Kenneth and Jacquelyn Johnson believe their son was beaten to death and officials are "covering up a murder." An independent pathologist, hired by the parents, concluded that the death was the result of a homicide after finding evidence of "unexplained apparent non-accidental blunt force trauma" to Johnson's neck.
"If anybody has any information of a different opinion that they can provide to us, we're certainly open to looking at that. We're not closed-minded on this," Lt. Stryde Jones, supervisor of the Lowndes County Sheriff's Office's Investigative Division, told CNN in May.
The Sheriff's Office has received many public comments regarding Johnson's death since it closed its case on May 2. The grand jury subpoena is the first document provided to CNN that suggests the department has acted on any of those public comments.

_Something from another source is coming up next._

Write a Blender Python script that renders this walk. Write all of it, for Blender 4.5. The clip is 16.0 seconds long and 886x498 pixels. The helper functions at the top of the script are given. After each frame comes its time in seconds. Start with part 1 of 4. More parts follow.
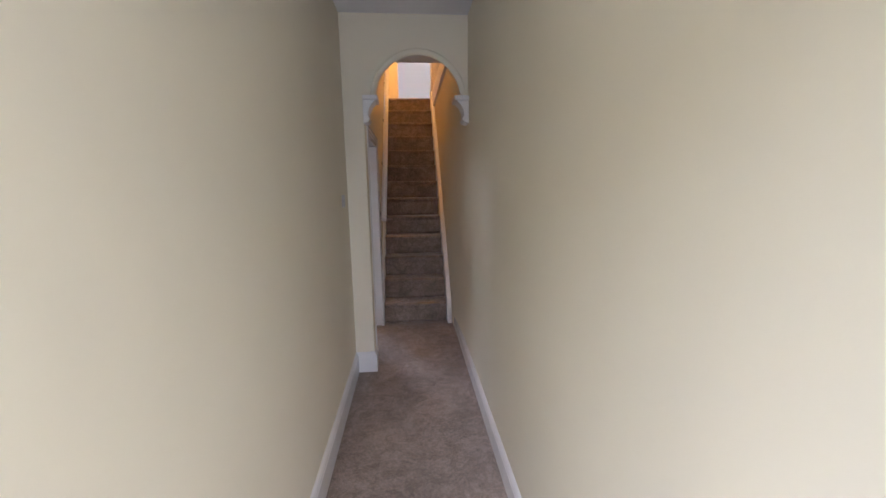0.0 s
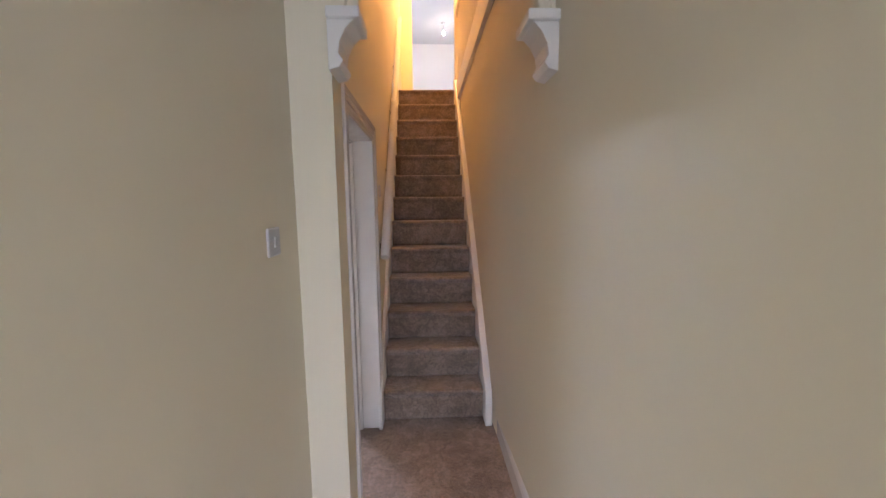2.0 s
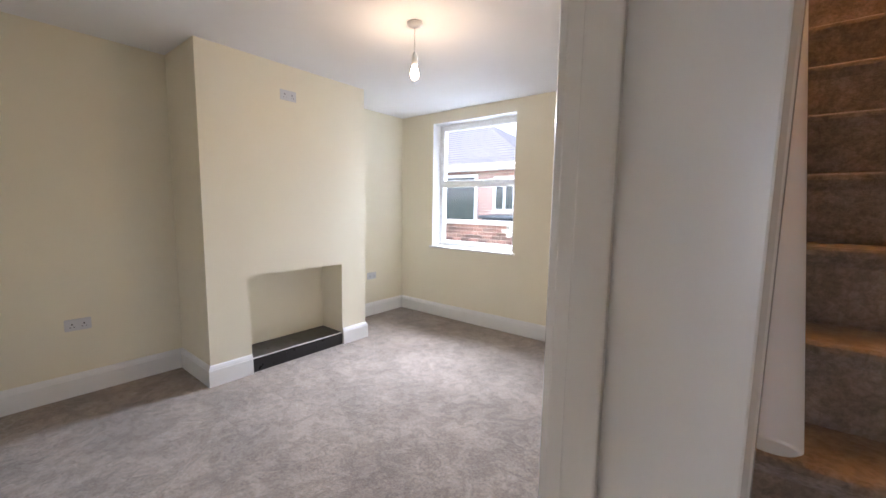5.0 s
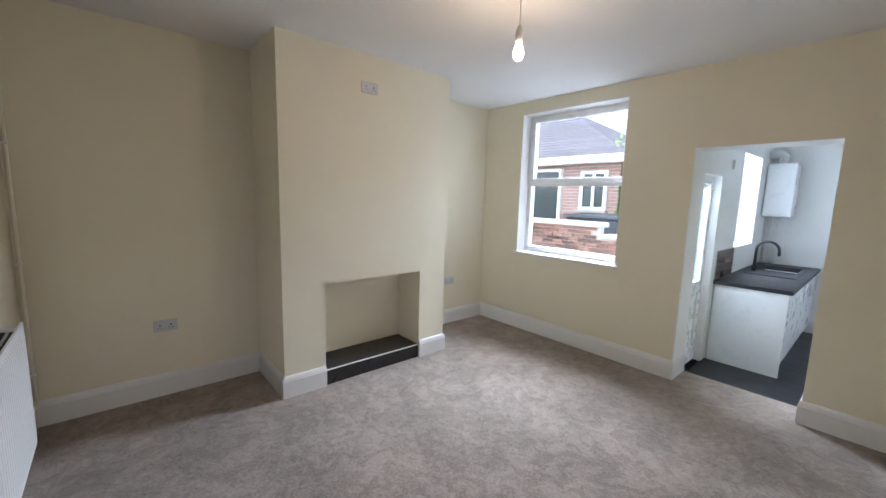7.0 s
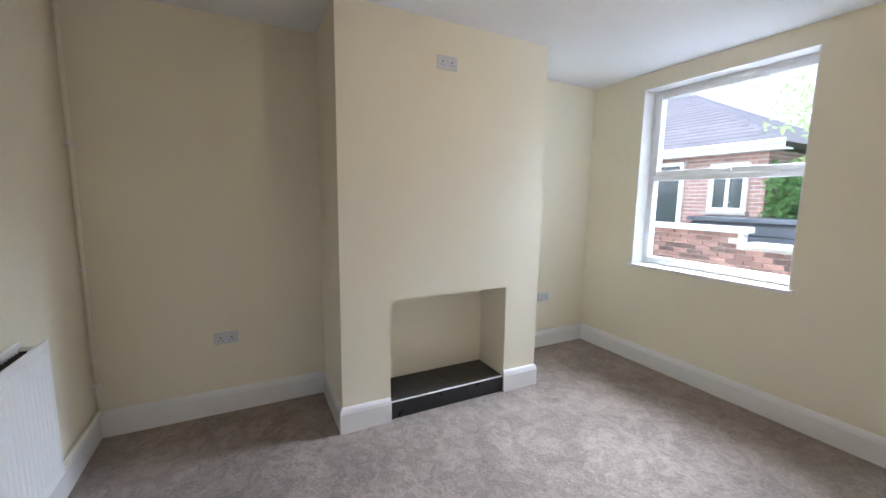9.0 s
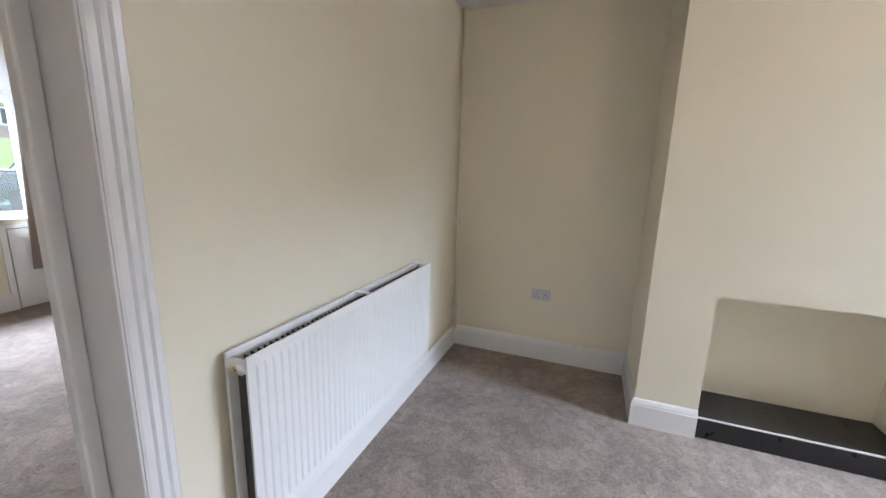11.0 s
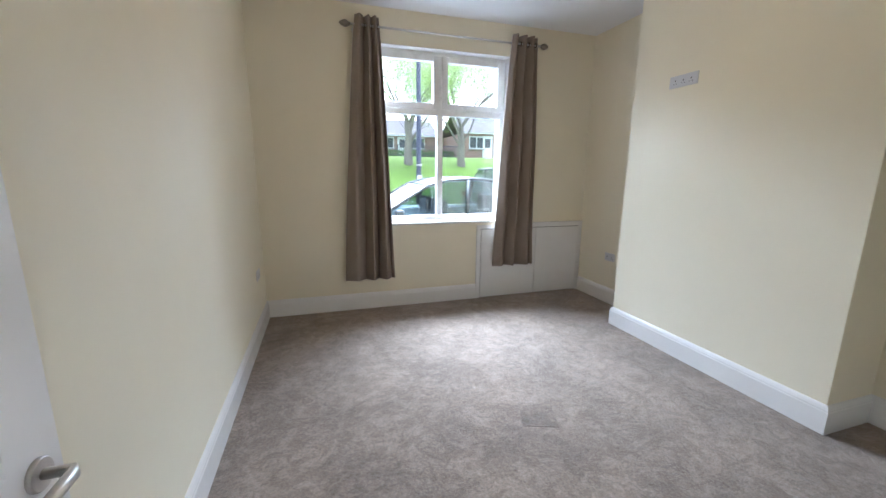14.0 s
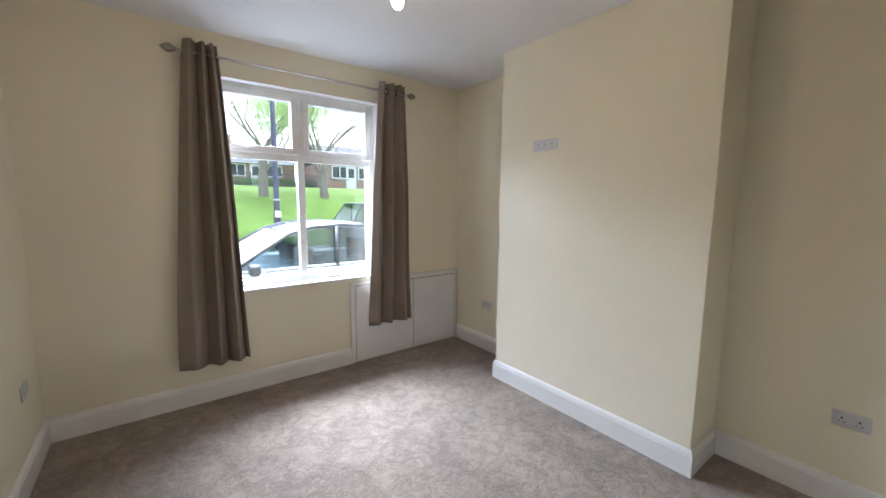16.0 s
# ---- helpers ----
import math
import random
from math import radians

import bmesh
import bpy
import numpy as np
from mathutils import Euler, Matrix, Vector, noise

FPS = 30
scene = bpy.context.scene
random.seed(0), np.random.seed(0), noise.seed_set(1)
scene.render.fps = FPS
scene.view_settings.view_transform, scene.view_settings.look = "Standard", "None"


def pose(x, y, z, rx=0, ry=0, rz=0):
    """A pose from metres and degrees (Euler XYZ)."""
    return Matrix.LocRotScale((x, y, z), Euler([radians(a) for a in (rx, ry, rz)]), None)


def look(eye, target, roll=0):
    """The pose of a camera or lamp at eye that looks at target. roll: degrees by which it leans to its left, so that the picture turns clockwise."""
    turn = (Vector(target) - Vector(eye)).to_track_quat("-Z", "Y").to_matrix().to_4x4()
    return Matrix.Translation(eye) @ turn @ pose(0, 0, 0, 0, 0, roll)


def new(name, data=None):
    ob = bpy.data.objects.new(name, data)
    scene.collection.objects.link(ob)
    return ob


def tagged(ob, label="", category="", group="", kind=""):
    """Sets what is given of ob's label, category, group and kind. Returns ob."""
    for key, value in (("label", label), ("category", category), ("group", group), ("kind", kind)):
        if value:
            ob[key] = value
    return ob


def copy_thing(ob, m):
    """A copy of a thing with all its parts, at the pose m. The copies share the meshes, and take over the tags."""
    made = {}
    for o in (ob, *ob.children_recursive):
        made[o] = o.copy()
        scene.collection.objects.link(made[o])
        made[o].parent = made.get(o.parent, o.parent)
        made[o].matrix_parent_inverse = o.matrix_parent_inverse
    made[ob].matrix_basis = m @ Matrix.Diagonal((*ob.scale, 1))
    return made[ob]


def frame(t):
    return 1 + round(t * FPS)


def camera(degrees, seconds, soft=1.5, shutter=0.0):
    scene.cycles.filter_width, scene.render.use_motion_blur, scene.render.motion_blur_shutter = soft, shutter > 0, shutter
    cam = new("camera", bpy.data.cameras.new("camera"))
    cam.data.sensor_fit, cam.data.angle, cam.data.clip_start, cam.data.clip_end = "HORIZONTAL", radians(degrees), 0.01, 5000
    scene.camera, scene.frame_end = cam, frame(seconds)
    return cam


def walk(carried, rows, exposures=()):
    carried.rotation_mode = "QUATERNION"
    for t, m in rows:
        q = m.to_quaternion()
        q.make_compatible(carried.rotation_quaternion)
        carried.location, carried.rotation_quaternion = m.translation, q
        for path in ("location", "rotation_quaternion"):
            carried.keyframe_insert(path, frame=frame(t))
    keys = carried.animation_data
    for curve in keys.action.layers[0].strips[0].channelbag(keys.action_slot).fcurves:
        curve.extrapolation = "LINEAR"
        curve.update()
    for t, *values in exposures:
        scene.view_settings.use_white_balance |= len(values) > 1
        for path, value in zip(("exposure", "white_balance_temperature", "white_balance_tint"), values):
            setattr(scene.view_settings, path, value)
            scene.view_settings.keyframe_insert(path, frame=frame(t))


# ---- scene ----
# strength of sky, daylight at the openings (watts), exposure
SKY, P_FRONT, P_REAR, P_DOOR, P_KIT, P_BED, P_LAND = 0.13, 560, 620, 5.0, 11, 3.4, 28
cam = camera(98.4, 16.0)
# stops, kelvin, tint: the picture brightens in the dim stair hall and cools in the rooms
EXPOSURES = [(0, 1.7, 5600, 24), (1.5, 2.28, 5650, 26), (2.5, 2.4, 5500, 20), (3, 2.52, 5350, 18), (3.5, 2.45, 5150, 16), (4, 2.15, 5700, 18), (4.5, 2.1, 5950, 22), (5, 2.12, 5850, 20), (7.5, 1.62, 5700, 16), (10.5, 2.08, 5600, 17), (11.5, 2.12, 5700, 17), (12.5, 2.12, 5500, 16), (14, 2.1, 5500, 13), (16, 1.98, 5750, 15)]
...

"Although our case has been closed, if evidence comes forward, specifically testimony, then we're open to hearing that and certainly we'll act accordingly," Jones said.
Chief Assistant District Attorney Bradfield Shealy issued the subpoena to Mediacom Communications Corp. on January 28. The New York-based cable, phone and Internet provider was ordered to provide the Lowndes County grand jury with subscriber information associated with the e-mail sent through the Lowndes County Sheriff's Office's website, or submit the documents to the district attorney's office or Jones before February 26.
According to a Lowndes County Sheriff's Office incident report, the subpoena was faxed to Mediacom on February 7.
Mediacom received the subpoena via fax Wednesday afternoon and immediately complied with Georgia officials' request, spokesman Tom Larson told CNN on Thursday.
Last week, students from Lowndes High School and nearby Valdosta High School were among those who appeared before a federal grand jury in Macon, as part of the Department of Justice's investigation into Johnson's death. The U.S. attorney for the Middle District of Georgia, Michael Moore, launched the federal investigation on October 31.